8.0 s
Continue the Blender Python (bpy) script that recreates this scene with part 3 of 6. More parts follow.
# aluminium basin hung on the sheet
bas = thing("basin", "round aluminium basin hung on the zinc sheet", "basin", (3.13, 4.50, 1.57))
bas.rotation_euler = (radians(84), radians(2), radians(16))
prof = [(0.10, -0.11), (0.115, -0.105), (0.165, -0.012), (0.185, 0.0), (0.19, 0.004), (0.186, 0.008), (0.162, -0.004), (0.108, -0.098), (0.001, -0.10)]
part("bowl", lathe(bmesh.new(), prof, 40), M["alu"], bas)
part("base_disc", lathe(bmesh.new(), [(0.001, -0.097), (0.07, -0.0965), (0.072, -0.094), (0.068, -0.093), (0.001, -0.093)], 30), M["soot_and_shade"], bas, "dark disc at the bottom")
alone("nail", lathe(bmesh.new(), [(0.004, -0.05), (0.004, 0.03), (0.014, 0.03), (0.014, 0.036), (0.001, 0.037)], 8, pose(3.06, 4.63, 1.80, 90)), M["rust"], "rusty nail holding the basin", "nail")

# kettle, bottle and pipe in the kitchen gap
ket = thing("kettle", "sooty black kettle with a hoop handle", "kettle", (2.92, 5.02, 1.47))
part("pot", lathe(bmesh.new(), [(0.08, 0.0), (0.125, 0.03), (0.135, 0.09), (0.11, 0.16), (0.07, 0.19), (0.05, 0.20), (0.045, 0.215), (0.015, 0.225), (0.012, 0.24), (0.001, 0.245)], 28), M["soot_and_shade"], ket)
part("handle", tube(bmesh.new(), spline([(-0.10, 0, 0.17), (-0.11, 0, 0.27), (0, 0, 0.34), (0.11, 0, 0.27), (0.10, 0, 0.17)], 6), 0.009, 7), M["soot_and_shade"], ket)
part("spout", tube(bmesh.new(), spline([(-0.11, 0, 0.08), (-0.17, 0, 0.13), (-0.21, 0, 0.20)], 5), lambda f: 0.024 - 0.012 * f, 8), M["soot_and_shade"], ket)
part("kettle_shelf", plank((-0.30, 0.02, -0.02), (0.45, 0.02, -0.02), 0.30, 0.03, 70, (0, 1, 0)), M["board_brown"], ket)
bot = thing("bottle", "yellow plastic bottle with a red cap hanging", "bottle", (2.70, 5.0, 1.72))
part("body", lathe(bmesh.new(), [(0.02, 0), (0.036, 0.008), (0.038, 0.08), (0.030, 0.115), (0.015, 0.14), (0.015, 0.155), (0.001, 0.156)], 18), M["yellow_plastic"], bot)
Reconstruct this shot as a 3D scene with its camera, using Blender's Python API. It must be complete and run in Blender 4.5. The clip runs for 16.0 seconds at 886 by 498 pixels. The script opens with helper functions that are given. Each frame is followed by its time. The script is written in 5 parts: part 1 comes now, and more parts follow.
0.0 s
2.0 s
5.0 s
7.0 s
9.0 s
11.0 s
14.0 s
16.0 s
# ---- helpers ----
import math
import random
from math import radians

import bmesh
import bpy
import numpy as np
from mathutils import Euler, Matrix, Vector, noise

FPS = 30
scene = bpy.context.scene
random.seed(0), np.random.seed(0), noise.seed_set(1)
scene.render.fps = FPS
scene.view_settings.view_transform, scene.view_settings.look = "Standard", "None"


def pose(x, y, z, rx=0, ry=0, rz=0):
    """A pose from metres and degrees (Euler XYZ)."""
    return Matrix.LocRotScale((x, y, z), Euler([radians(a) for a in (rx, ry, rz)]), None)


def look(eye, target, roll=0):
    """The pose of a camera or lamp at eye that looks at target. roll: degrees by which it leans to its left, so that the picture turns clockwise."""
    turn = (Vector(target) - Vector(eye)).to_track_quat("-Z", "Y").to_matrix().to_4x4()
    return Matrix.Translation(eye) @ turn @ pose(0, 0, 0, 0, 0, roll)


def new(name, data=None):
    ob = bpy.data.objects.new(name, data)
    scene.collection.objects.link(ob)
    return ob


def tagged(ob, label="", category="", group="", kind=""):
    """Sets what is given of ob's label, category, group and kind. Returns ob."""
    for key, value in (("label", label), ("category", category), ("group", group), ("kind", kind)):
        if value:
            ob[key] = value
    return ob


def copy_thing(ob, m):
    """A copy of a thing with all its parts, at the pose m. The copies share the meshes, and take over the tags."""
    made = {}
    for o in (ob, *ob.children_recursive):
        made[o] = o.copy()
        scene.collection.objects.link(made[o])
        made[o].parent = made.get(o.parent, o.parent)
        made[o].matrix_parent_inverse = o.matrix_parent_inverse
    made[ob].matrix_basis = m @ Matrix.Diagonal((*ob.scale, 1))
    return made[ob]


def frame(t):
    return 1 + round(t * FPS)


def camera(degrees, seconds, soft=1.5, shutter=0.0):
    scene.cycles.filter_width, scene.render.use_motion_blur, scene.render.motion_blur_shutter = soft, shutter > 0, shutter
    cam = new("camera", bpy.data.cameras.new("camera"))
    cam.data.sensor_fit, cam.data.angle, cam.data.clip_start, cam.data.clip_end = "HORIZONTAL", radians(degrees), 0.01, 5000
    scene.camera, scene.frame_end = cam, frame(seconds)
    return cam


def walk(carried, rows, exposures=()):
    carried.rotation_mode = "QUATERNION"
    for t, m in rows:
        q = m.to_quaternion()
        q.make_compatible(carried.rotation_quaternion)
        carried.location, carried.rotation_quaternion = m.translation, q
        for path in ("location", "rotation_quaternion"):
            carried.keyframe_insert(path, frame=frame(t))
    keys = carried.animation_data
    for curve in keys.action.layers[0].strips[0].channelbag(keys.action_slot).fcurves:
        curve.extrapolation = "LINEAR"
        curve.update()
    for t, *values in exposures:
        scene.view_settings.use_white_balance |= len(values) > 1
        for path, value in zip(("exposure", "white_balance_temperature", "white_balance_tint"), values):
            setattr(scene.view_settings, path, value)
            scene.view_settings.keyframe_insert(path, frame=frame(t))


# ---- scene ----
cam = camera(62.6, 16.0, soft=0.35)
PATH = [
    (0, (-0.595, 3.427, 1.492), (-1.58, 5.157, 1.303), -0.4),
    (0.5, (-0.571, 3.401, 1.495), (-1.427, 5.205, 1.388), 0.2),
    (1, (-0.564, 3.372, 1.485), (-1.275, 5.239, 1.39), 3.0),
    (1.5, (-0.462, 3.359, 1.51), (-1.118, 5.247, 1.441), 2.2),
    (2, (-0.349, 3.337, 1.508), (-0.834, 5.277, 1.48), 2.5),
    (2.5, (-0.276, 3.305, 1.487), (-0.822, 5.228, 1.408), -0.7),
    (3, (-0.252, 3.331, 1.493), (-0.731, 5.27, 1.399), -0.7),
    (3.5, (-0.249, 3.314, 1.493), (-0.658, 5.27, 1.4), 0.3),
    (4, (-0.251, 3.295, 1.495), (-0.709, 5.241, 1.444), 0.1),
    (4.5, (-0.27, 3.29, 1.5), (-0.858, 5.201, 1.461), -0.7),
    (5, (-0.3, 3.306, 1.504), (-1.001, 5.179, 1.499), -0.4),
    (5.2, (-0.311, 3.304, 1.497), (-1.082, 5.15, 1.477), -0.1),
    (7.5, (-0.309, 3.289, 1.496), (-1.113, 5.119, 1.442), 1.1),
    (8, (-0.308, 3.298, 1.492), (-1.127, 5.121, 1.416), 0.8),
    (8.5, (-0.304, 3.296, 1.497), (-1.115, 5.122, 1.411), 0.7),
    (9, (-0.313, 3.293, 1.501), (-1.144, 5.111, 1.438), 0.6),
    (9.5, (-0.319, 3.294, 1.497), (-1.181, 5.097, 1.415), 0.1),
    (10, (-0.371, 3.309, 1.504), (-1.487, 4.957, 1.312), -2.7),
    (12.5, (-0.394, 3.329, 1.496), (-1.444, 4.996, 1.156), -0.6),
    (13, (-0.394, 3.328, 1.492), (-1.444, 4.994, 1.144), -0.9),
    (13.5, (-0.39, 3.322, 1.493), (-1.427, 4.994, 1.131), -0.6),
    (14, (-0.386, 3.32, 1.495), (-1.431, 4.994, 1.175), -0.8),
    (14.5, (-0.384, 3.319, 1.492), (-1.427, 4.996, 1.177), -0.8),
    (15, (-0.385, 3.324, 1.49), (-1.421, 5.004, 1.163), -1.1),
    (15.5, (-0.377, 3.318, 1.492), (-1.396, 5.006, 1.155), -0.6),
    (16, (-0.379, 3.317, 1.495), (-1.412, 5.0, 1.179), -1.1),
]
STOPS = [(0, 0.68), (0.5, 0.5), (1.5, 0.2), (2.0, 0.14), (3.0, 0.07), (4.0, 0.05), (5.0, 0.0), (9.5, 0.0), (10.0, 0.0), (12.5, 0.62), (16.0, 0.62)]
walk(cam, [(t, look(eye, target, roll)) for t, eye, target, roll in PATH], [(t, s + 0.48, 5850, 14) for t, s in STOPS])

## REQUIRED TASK
Print exactly the lines from the one containing "scene = bpy.context.scene" to the one containing "pose from metres", both included, and nothing else.

## OUTPUT OF THE TASK
scene = bpy.context.scene
random.seed(0), np.random.seed(0), noise.seed_set(1)
scene.render.fps = FPS
scene.view_settings.view_transform, scene.view_settings.look = "Standard", "None"


def pose(x, y, z, rx=0, ry=0, rz=0):
    """A pose from metres and degrees (Euler XYZ)."""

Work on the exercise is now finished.